The most underrated band ever
Foxygen were a really brilliant band who played one of the best gigs I’ve seen this century. They had an album called …And Star Power that was fucking brilliant. They made about four albums and then disappeared.
The best live band I've seen
I always wanted to see the Sensational Alex Harvey Band play, but was too young. Then when I was eighteen I saw him on the Mafia Stole My Guitar tour. He played a gig at the Glasgow Apollo and there was no one there. Four years earlier he’d done three nights at the Apollo for Christmas, sold out, and here he was, in his home town, playing one of the best gigs I’ve ever seen, to a near-empty hall.
The band I wish I'd seen
MC5. My godhead band. Their music represents everything for me: rock, pop, drugs, sex, they’re the prefect looking band. Again, they’re too good for the straights to ever get them. If you don’t dig the MC5, you don’t dig rock’n’oll.
The song I wish I'd written
Warren Zevon’s Hasten Down The Wind. It’s about the true pain of two people knowing their relationship is ending but not knowing how to end it.
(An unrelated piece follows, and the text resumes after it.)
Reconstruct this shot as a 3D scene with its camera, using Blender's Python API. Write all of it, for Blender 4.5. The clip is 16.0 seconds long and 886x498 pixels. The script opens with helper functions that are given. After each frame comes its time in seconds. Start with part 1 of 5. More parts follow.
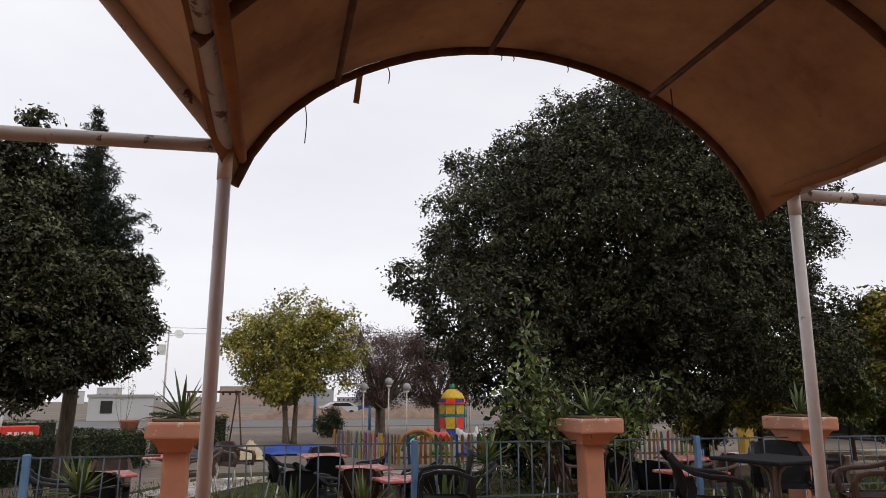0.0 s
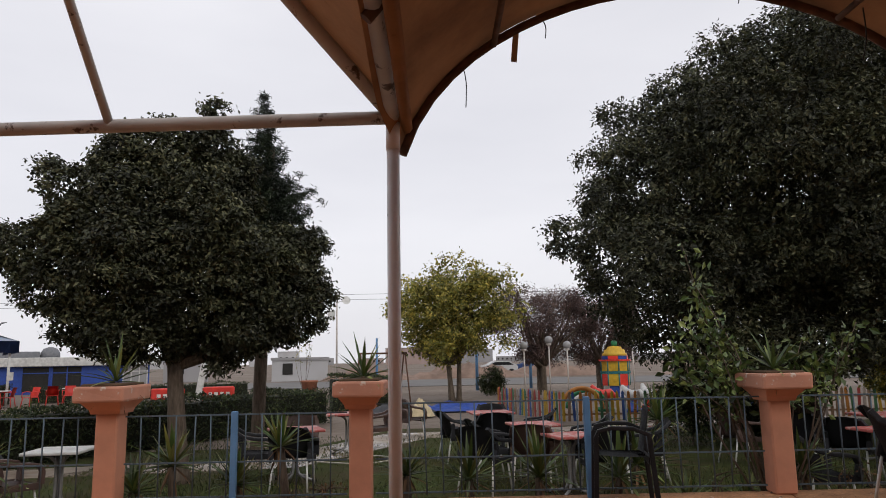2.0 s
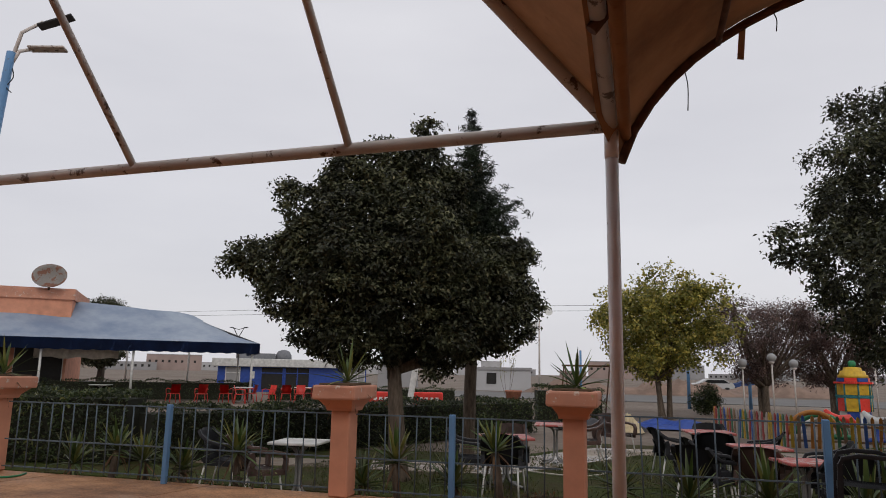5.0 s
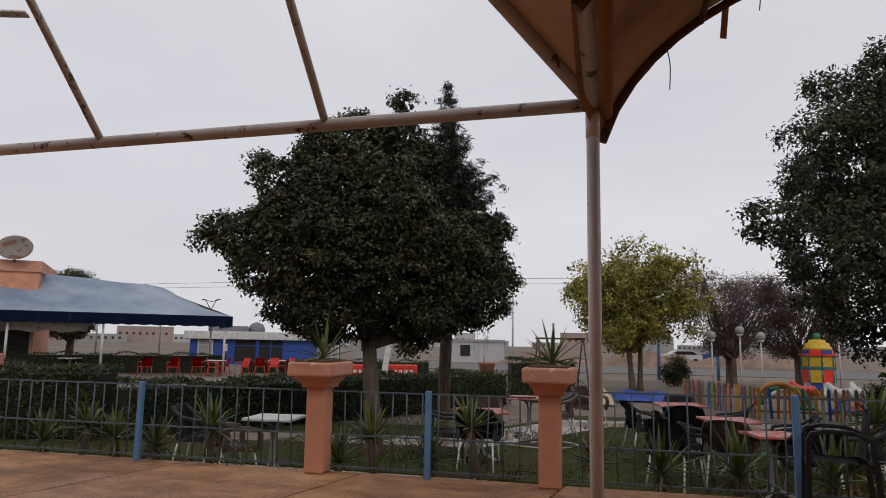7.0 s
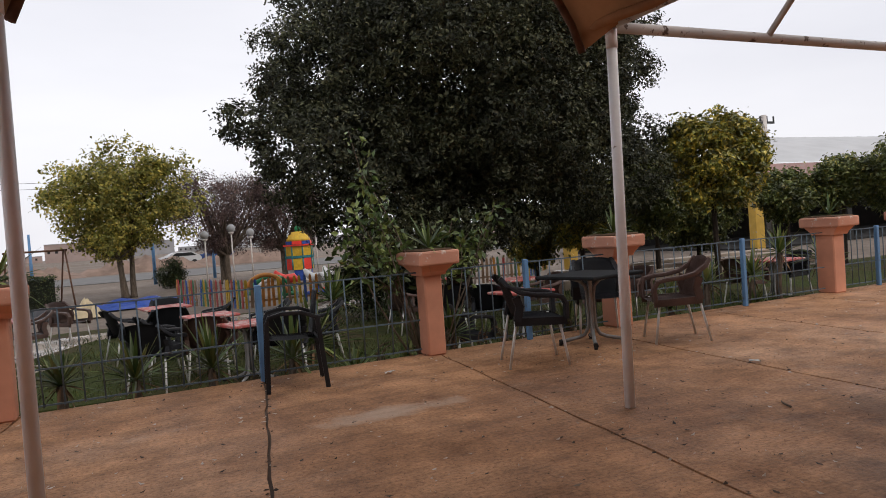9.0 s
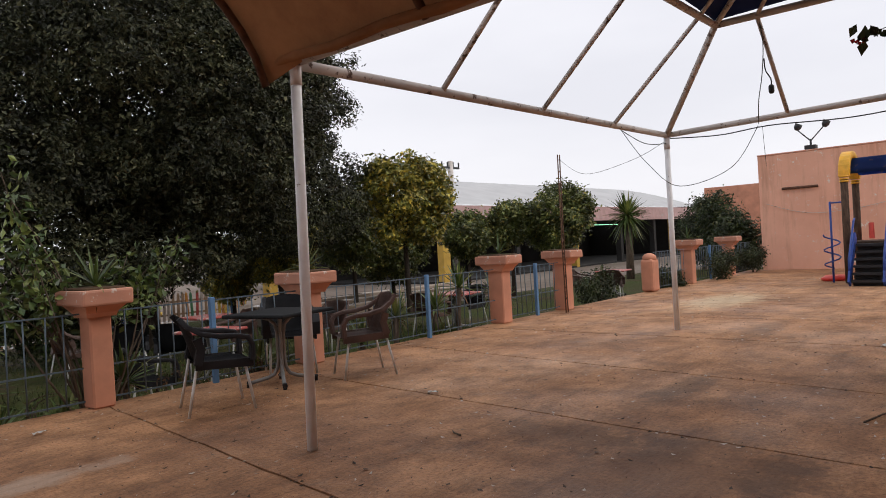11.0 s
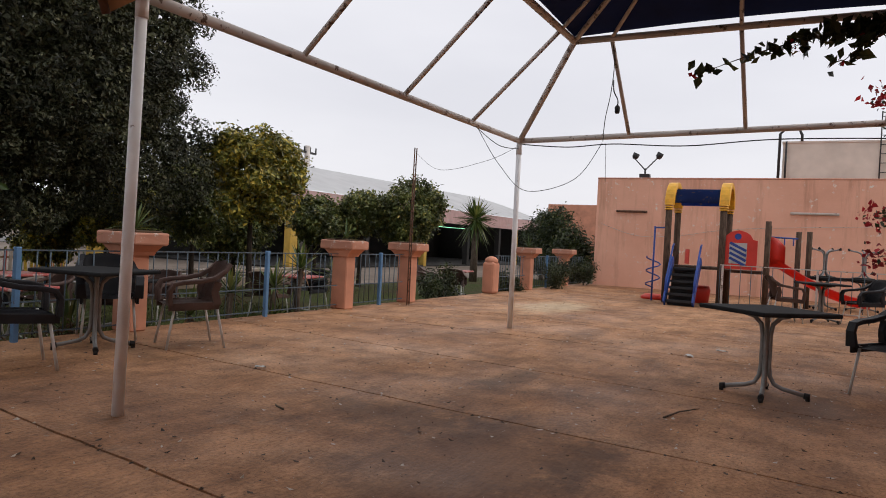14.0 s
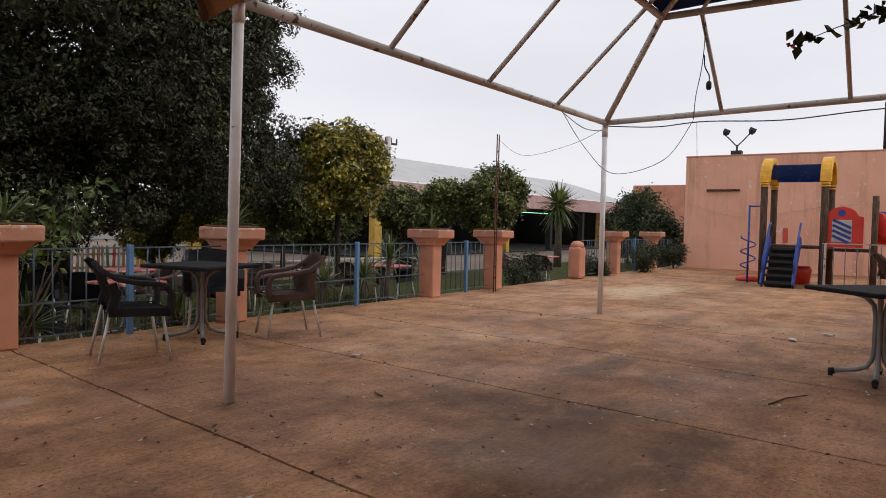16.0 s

It’s not a song of certainties, it’s two people trapped in a quicksand of dying love; an observation of human frailty, pain, need and longing, and a fantastic love song.
My Saturday Night Party Song
Sister Anne by MC5. Up against the wall, motherfucker.
The song I want played at my funeral
There’s a couple, but if I say them, somebody might nick them. Okay, the first is a make-’em-cry song: I Feel Like Going Home by Charlie Rich. The other one, for after, is a make-’em-laugh song, but I’m not going to tell you what that is. Get them laughing as well as crying, duality’s always good.